電子デバイス/電界効果トランジスタ

1.はじめに

 電界効果トランジスタの代表は結晶シリコン系絶縁ゲート電界効果トランジスタ(IGFET)ですが、これと違ってゲート絶縁膜のない電界効果トランジスタ(FET)もあります。ここではそれらを取り上げます。

 FETはIGFETのところでも説明しているように真空管を固体(半導体)素子で置き換えるために素直な考え方から生まれたと言えます。真空管ではカソードから飛び出してアノードへ向かう電子の流れをグリッドと呼ばれる電極を使って途中でコントロールしています。

 一方、FETでは半導体中に電子が流れる経路(チャンネル)を作ってそこを流れる電子をやはり途中でコントロールします。この電子の流れのコントロールのために半導体の表面に電界をかけることが必要で、そこから「電界効果」という名前が付いています。

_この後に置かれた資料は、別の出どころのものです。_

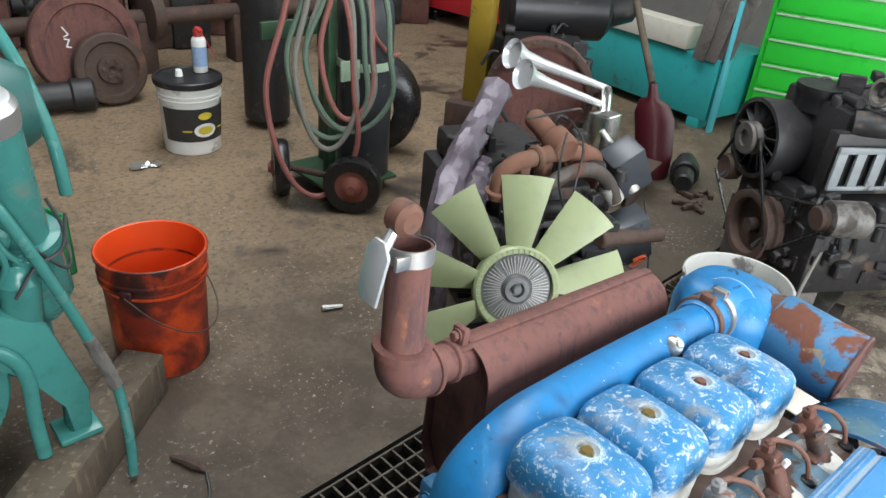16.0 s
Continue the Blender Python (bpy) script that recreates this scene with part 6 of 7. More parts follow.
    R2 = Matrix.Translation((1.10, 0.82, 0.30)) @ Matrix.Rotation(radians(-25), 4, "Y") @ Matrix.Rotation(radians(-25), 4, "Z")
    box(bm, -0.12, -0.03, -0.10, 0.12, 0.06, 0.08, 0.008, 2, R2)
    part("control_unit", bm, surface("grey_black_plastic", (0.055, 0.062, 0.07), 0.3, vary=0.3, grain=20), g, "dark grey box on the engine's side")
    bm = BM()
    rod(bm, (0.98, 0.80, 0.36), (1.24, 0.74, 0.33), 0.028, 0.026, 16)
    part("outlet_pipe", bm, m_darkrust, g)
    bm = BM()
    for pts in ([(0.86, 0.90, 0.70), (0.80, 0.86, 0.60), (0.83, 0.84, 0.48)], [(1.0, 1.0, 0.68), (0.92, 0.88, 0.66), (0.86, 0.84, 0.54)], [(0.80, 1.0, 0.72), (0.95, 0.95, 0.74), (1.05, 1.0, 0.70)], [(1.28, 0.85, 0.40), (1.30, 0.80, 0.22), (1.27, 0.76, 0.10)], [(1.05, 0.74, 0.28), (1.20, 0.66, 0.16), (1.14, 0.62, 0.02)]):
        tube(bm, pts, 0.0035, 6)
    tagged(part("loose_wire", bm, m_iron, g), kind="stuff")
    bm = BM()
    tube(bm, [(1.11, 0.74, 0.27), (1.13, 0.72, 0.29), (1.15, 0.73, 0.27), (1.13, 0.74, 0.25), (1.11, 0.75, 0.24)], 0.006, 6)
    part("clip", bm, m_gunorange, g)
    # foil wrapped hose
    bm = BM()
    tube(bm, [(0.53, 1.02, 0.10), (0.545, 1.06, 0.28), (0.61, 1.12, 0.43), (0.74, 1.20, 0.53), (0.90, 1.28, 0.60), (1.02, 1.34, 0.68)], 0.05, 14, 8, 0, [0.025, 0.04, 0.052, 0.05, 0.045, 0.05])
    tube(bm, [(0.63, 1.02, 0.28), (0.66, 1.06, 0.40), (0.74, 1.12, 0.47), (0.84, 1.20, 0.50)], 0.045, 12, 8, 0, [0.02, 0.04, 0.05, 0.03])
    rnd = random.Random(8)
    for v in bm.verts:
        v.co += Vector((rnd.gauss(0, 1), rnd.gauss(0, 1), rnd.gauss(0, 1))) * 0.0035
    part("wrapped_hose", bm, m_wrap, g, "hose wrapped in crumpled silver-purple foil", 20)


build_fan_engine()


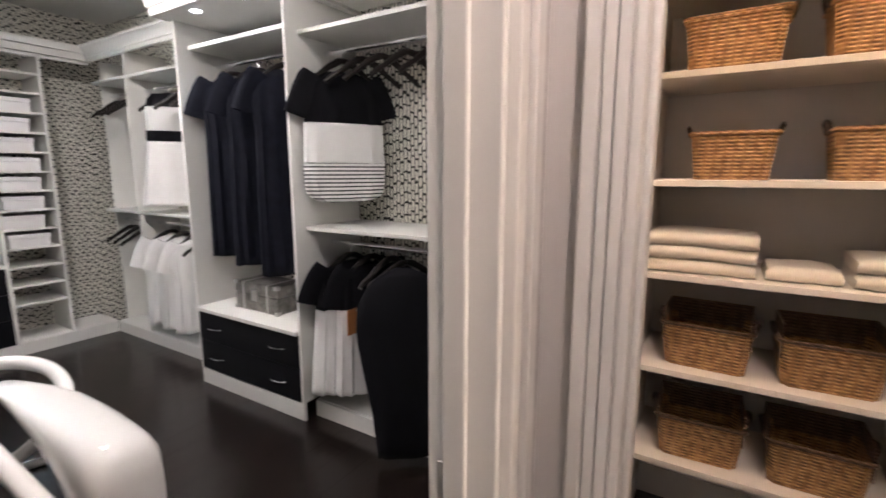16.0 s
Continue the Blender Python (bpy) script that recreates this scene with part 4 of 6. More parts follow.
def basket(x, y, z, w, d, h, label, group, dark_top=False, turn=0):
    t0 = thing("wicker_basket", (0, 0, 0), label, "basket", group)
    bm = bmesh.new()
    k, th = 0.88, 0.012
    lv = [(k, 0.0), (k + 0.04, h * 0.33), (k + 0.08, h * 0.66), (1.0, h)]
    rings = []
    for s, zz in lv + [(1.0 - 2 * th / w, h), (k + 0.06 - 2 * th / w, 0.03)]:
        a, b = w / 2 * s, d / 2 * s
        c = 0.02
        rings.append([bm.verts.new((px, py, zz)) for px, py in ((-a + c, -b), (a - c, -b), (a, -b + c), (a, b - c), (a - c, b), (-a + c, b), (-a, b - c), (-a, -b + c))])
    for p, q in zip(rings, rings[1:]):
        for i in range(8):
            bm.faces.new((p[i], p[(i + 1) % 8], q[(i + 1) % 8], q[i]))
    bm.faces.new(rings[0][::-1])
    bm.faces.new(rings[-1])
    part("body", bm, WICKER, t0, smooth=True)
    pts = [(-w / 2, -d / 2, h), (w / 2, -d / 2, h), (w / 2, d / 2, h), (-w / 2, d / 2, h)]
    ring = []
    for i in range(4):
        p, q = Vector(pts[i]), Vector(pts[(i + 1) % 4])
        ring += [p + (q - p) * f for f in (0.04, 0.35, 0.65, 0.96)]
    part("rim", tube(bmesh.new(), ring, 0.008, 6, True), DARKWICKER if dark_top else WICKER, t0, smooth=True)
    for s in (-1, 1):
        hp = [(s * (w / 2 + 0.004), -d * 0.18, h - 0.005), (s * (w / 2 + 0.012), -d * 0.16, h + 0.022), (s * (w / 2 + 0.014), 0, h + 0.03), (s * (w / 2 + 0.012), d * 0.16, h + 0.022), (s * (w / 2 + 0.004), d * 0.18, h - 0.005)]
        part("handle", tube(bmesh.new(), hp, 0.008, 6), LEATHER, t0, "dark wrapped handle", smooth=True)
    if dark_top:
        a, b = w / 2 - 0.004, d / 2 - 0.004
        part("liner", boxes((-a, -a + 0.006, -b, b, h * 0.62, h + 0.055), (a - 0.006, a, -b, b, h * 0.62, h + 0.055), (-a, a, b - 0.006, b, h * 0.62, h + 0.055)), DARKWICKER, t0, "dark woven raised back and sides")
    t0.matrix_basis = pose(x, y, z, 0, 0, turn)
    return t0


# ---- linen closet ----
lu = thing("linen_shelving", (5.02, 8.53, 0), "cream laminate shelving unit in the linen closet", "shelving")
SZ = (0.42, 0.775, 1.12, 1.443, 1.793, 2.09)
for x in (4.602, 5.42):
    part("side_panel", box(x, x + 0.018, 8.325, 8.736, 0.15, 2.088), LINENCAB, lu)
for z in SZ:
    part("shelf", box(4.622, 5.418, 8.32, 8.736, z - 0.022, z, bevel=0.002), LINENCAB, lu)
lr = thing("side_shelving", (5.60, 7.95, 0), "cream laminate side shelves with peg holes", "shelving")
for y in (7.60, 8.29):
    part("side_panel", box(5.445, 5.776, y, y + 0.018, 0.15, 2.46), LINENCAB, lr)
for z in (0.28, 0.66, 1.06, 1.445, 1.88, 2.46):
    part("shelf", box(5.44, 5.776, 7.62, 8.288, z - 0.022, z, bevel=0.002), LINENCAB, lr)
bm = bmesh.new()
for y in (8.285,):
    for xx in (5.50, 5.70):
        for i in range(44):
            rod(bm, (xx, y - 0.0005, 0.3 + i * 0.048), (xx, y + 0.006, 0.3 + i * 0.048), 0.0035, 5)
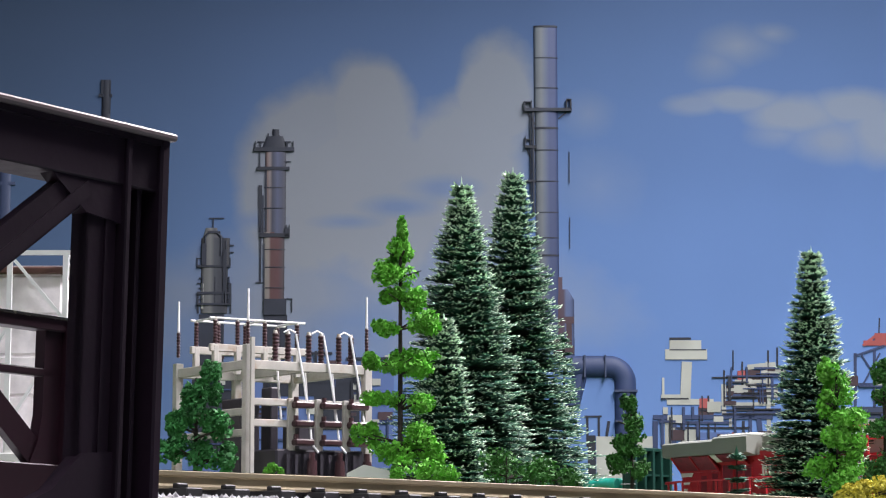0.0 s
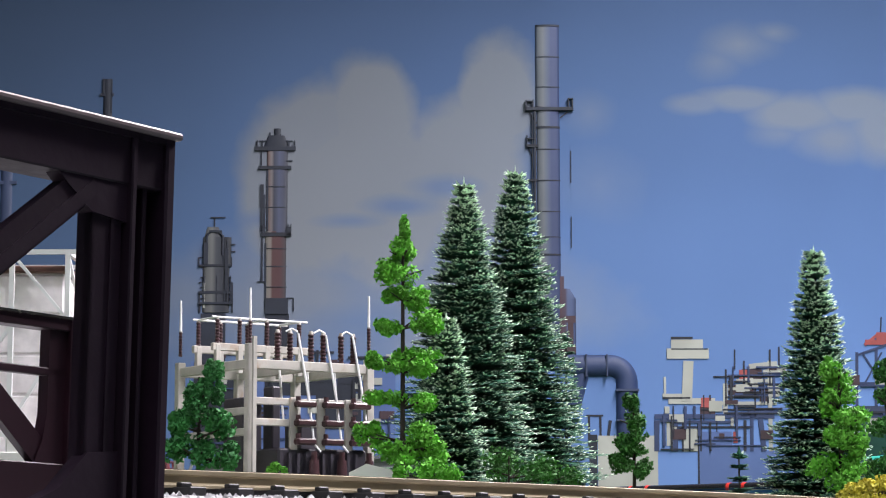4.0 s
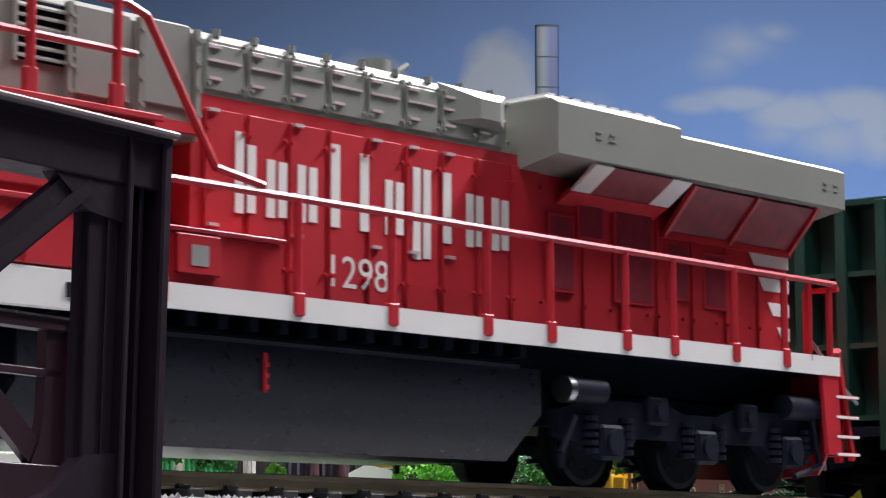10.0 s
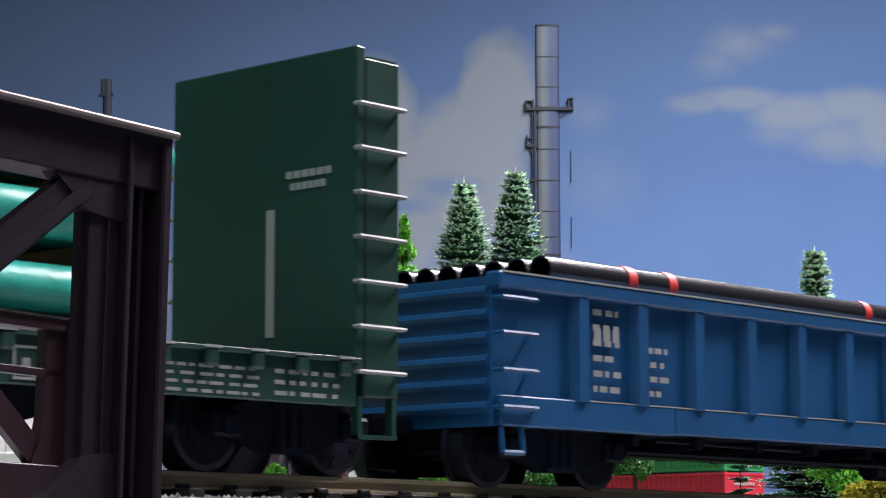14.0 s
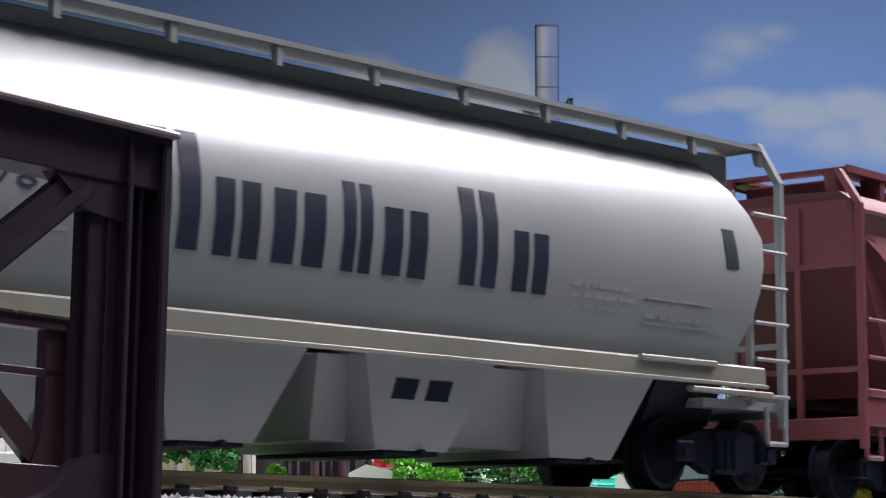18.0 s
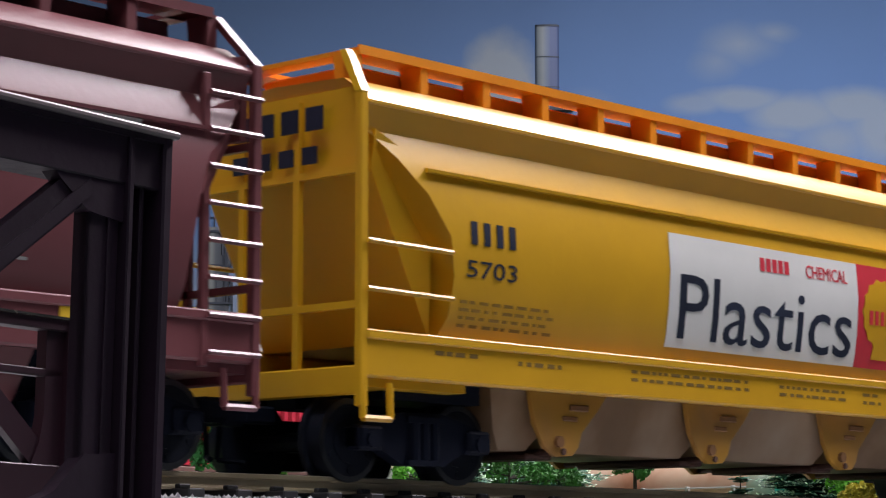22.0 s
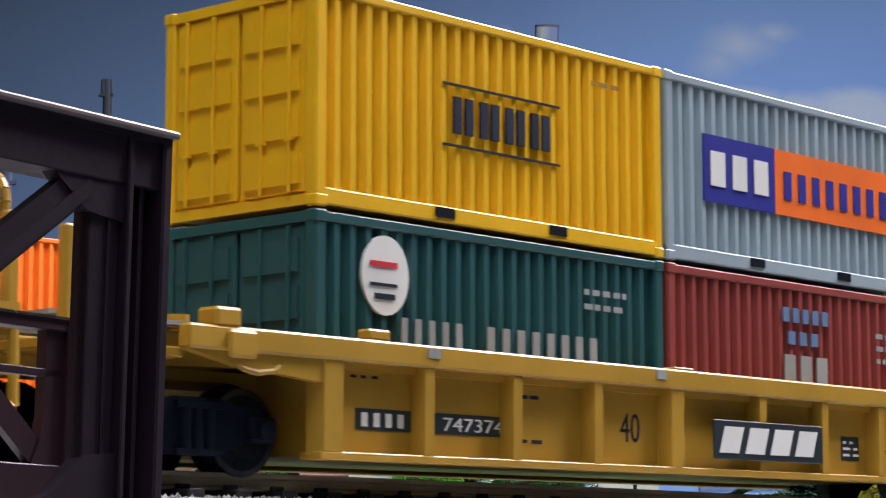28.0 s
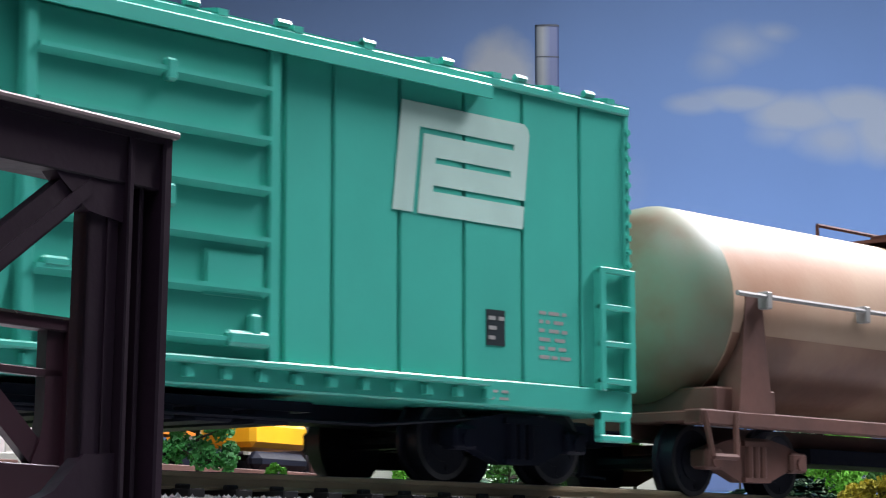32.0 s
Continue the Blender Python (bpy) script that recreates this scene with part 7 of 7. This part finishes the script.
        for q in range(7):
            t.box(o * 88.7, o * 88.75, -14.6 + 1.9 * q, -13.1 + 1.9 * q, 46.2, 47.6)
        pieces("end_mark", t, WHITE, T)
    m = M()
    m.box(-86, 86, -3, 3, 6.6, 9.2)
    m.box(-30, 30, -14, 14, 7.0, 8.2)
    for k in range(6):
        m.box(-24 + 9 * k, -18 + 9 * k, -13.5, 13.5, 5.4, 7.4, 0.3)
    m.rod([(-70, -12, 8.6), (-40, -14.5, 6.2), (40, -14.5, 6.0), (70, -12, 8.4)], 0.3)
    m.rod([(-60, -8, 7), (-30, -13, 5.8)], 0.3)
    part("underframe", m, BLACK, T)
    truck(T, -68.5, 10.2)
    truck(T, 69, 11.2)
    coupler(T, -88, -1)
    coupler(T, 88, 1)
    return T


def tank_car():
    T = thing("tank_car", "weathered cream tank car with rust streaks", "tank car")
    rings = []
    for x, r in ((-84, 3.0), (-83.2, 8.5), (-81.4, 12.2), (-78.6, 14.6), (-75, 15.5), (75, 15.5), (78.6, 14.6), (81.4, 12.2), (83.2, 8.5), (84, 3.0)):
        rings.append([(x, r * math.cos(2 * math.pi * i / 40), 27.6 + r * math.sin(2 * math.pi * i / 40)) for i in range(40)])
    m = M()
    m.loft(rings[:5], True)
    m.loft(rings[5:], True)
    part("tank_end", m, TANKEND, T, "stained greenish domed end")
    m = M()
    m.loft(rings[4:6], True, False)
    part("tank_shell", m, TANKRUST, T, "cream tank shell with rust streaks")
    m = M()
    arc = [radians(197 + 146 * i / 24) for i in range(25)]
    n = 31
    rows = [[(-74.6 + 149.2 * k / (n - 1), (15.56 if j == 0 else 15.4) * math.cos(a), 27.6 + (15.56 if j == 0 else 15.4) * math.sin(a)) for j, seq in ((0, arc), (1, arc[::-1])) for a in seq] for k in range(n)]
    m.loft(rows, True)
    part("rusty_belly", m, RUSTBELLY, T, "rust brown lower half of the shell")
    m = M()
    for s in (-1, 1):
        m.rod([(-76, s * 16.8, 28.6), (76, s * 16.8, 28.6)], 0.4)
        for x in (-68, -40, -12, 16, 44, 70):
            m.box(x - 0.8, x + 0.8, s * 17.2, s * 15.2, 26.8, 29.4, 0.2)
    m.rod([(-80, -12, 28.6), (-80, 12, 28.6)], 0.4)
    part("handrail", m, LETTERGREY, T)
    m = M()
    for o in (-1, 1):
        x = o * 70
        for s in (-1, 1):
            m.loft([[(x - 2, s * 15.6, 29), (x + 2, s * 15.6, 29), (x + 2, s * 14.8, 29), (x - 2, s * 14.8, 29)], [(x - 4, s * 15.4, 11), (x + 5, s * 15.4, 11), (x + 5, s * 10, 11), (x - 4, s * 10, 11)]])
        m.box(x - 8, x + 8, -14, 14, 10.4, 15, 0.3)
    for s in (-1, 1):
        m.box(-84, 84, s * 12.5, s * 15.5, 9.2, 11.4, 0.2)
        for o in (-1, 1):
            m.rod([(o * 83, s * 15.4, 11), (o * 82, s * 16.2, 4.6), (o * 76, s * 16.2, 4.6), (o * 75, s * 15.4, 11)], 0.5)
    for o in (-1, 1):
        m.box(o * 84, o * 74, -15.5, 15.5, 9.6, 11.2, 0.2)
    m.box(-84, 84, -3, 3, 7.4, 10)
    part("frame", m, RUST, T, "rusty brown underframe")
    m = M()
    m.cyl((0, 0, 42), (0, 0, 46), 5, 20)
    m.box(-14, 14, -8, 8, 43.4, 44.0)
    m.rod([(-14, -8, 44), (-14, -8, 47.5), (14, -8, 47.5), (14, -8, 44)], 0.35)
    m.rod([(-14, 8, 44), (-14, 8, 47.5), (14, 8, 47.5), (14, 8, 44)], 0.35)
    part("dome_platform", m, RUST, T)
    m = M()
    m.box(-40, 40, -6, 6, 5.0, 7.4)
    pieces("conduit", m, BLACK, T)
    truck(T, -67, 11.3, RUST)
    truck(T, 67, 11.3, RUST)
    coupler(T, -83, -1)
    coupler(T, 83, 1)
    return T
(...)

 なお、FETでは真空管にはない正孔(ホール)の流れを使うこともありますが、流れる電荷は電子か正孔かどちらか一方です。ここが両方が関与するバイポーラトランジスタと違うところで、最近はあまり使われませんが「ユニポーラトランジスタ」と呼ばれたのはこのためです。

 このようなFETのなかで、接合型FET(JFET)と呼ばれる種類はIGFETより早く実用化されました。バイポーラトランジスタに近い技術によって製造できるためと思われます。ここではJFETから始めて、その他のゲート絶縁膜のないFETをいくつか紹介します。

 さらに近年、新たに進展しつつある窒化ガリウムを用いたトランジスタについてはやや詳しく取り上げます。